Can anyone say that there's no such thing as stars because occasionally we see meteorites falling, which for a time seemed to be stars? Can anyone say that the blossoms of trees never bear fruit because many of them fall to the ground, or that fruits are never good because there are many fruits which seem good on the outside but are rotten within?
It is no less foolish for someone to say that true religion does not exist in the world because many of those who call themselves religious fall away and ultimately prove to be hypocrites deep down.
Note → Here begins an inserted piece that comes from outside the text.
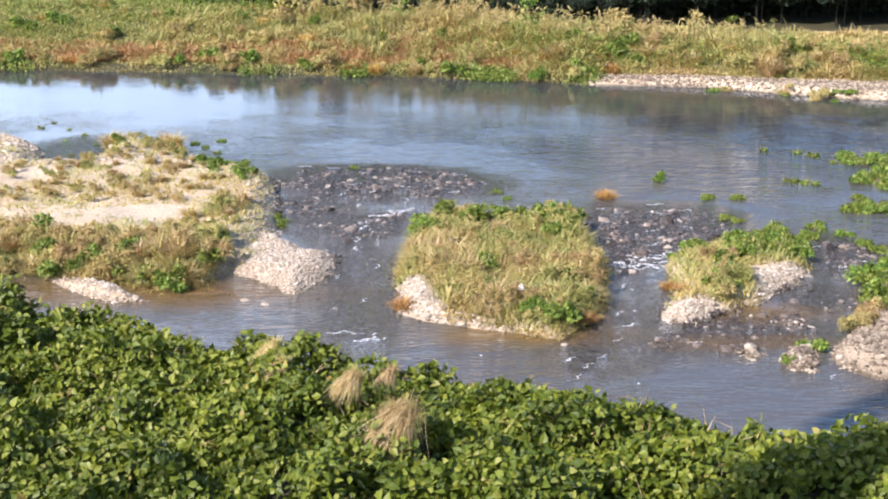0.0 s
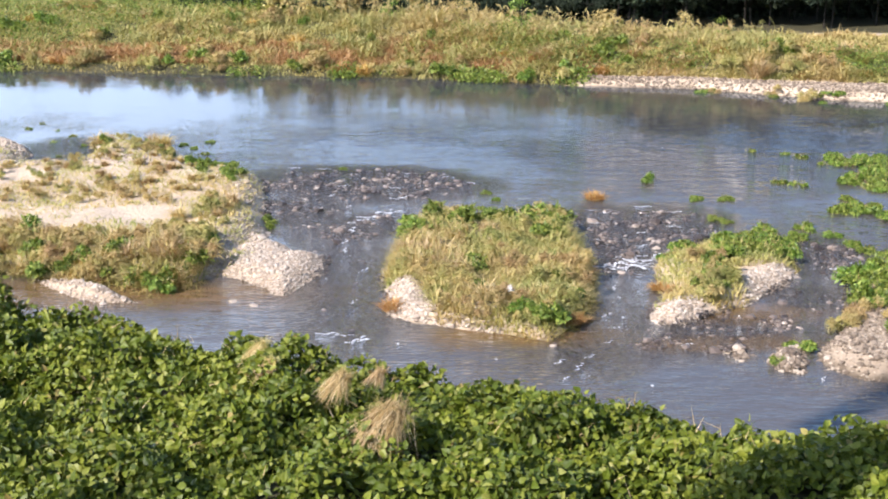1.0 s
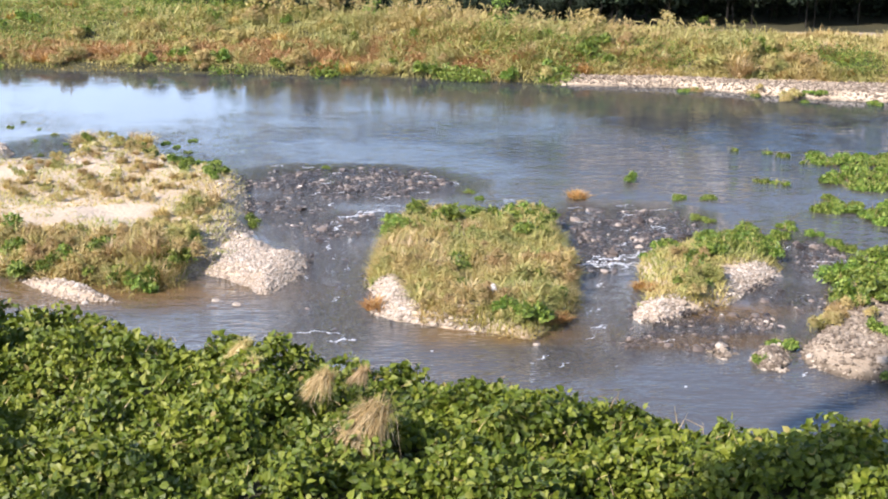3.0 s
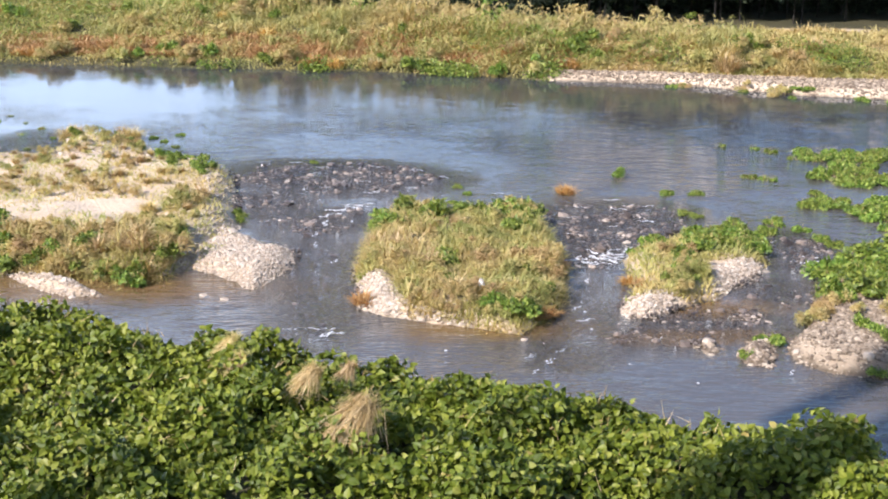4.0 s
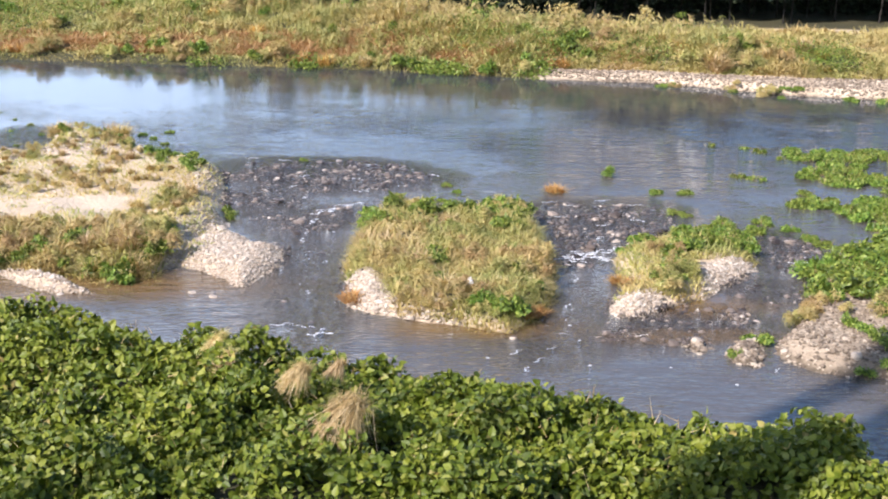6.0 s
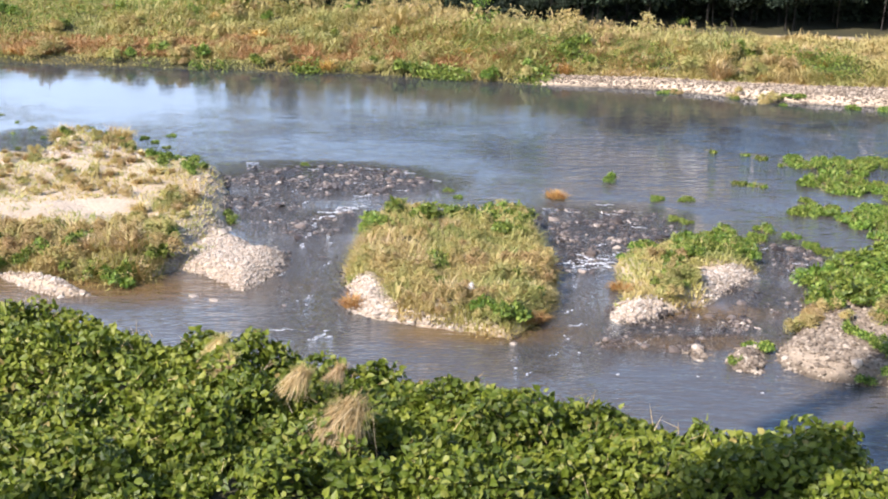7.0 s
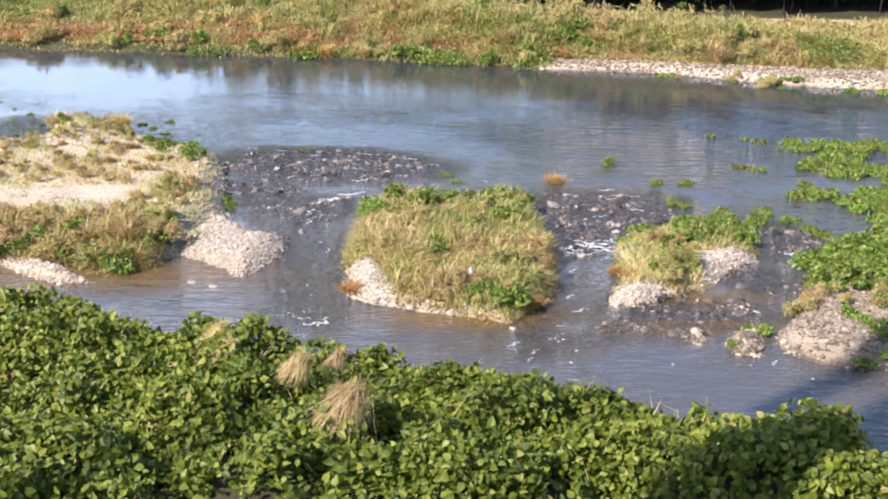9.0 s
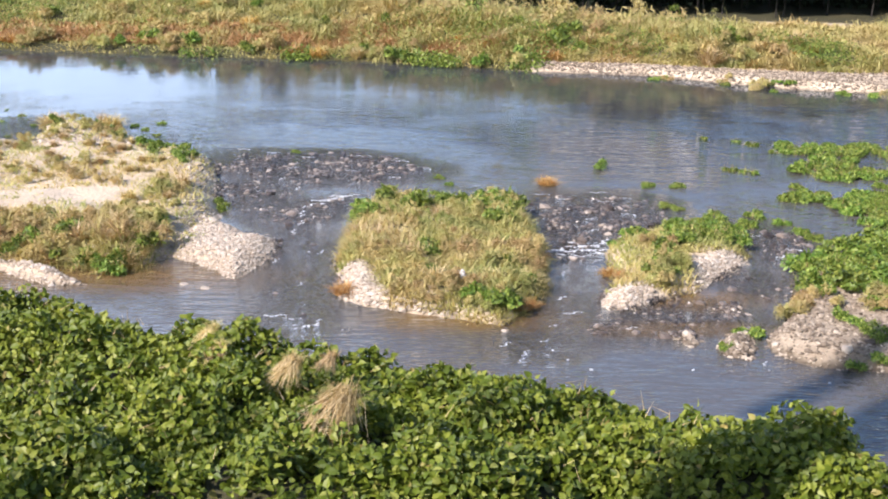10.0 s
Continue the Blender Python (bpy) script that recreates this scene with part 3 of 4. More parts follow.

Can one say that a certain medicine does not do good because, though it heals the fever, it does not instantly restore the patient’s strength? Likewise, it is incorrect and foolish to say that religion does not make its followers better because it does not immediately render them perfect or turn them into angels.
All those things in the world which are false and counterfeit, rather than proving that religion does not exist, not only prove that it does exist, but that it is priceless; for naturally, one does not go to the trouble of falsifying a thing that does not exist or has no worth whatsoever.
No one makes false stones and colours, yet not a few make false pearls and diamonds. And so, if true religion did not exist, there could be no false religion either: the one could never exist without the other just as a shadow cannot exist without an object. Whoever, then, rejects the Christian religion on the grounds that hypocrites at times assume its name and appearance, he behaves just as senselessly as a man who tosses gold and diamonds into the fire because gold and diamonds have at some time or other been counterfeited.
If Christianity is a fraud (as the unbelievers say) then truly it is a blessed fraud, and whosoever endeavours to destroy it is an enemy of the human race. For if it is a fraud, yet it teaches us to live temperately, fairly and piously, to love our Maker with all our heart and our neighbour as ourselves. Has there ever been a fraud in the world which leads people to love, to forgive, to pray for their enemies, to return good for evil, and to promote the glory of God and the happiness of our neighbour as best as one is able?
When has there ever been a fraud that has given rise to humility, gentleness, benevolence, and peace wherever it has been introduced and which, if it existed everywhere, would drive out wars, sins, and misery from the world? Who has ever known such a fraud, one that is not only able to comfort us while travelling in this vale of tears, but to accompany us till death and help us triumph over its sorrow and grief? If fraud can accomplish all these things, let us live in this fraud and let us die in it, for what better can the truth do?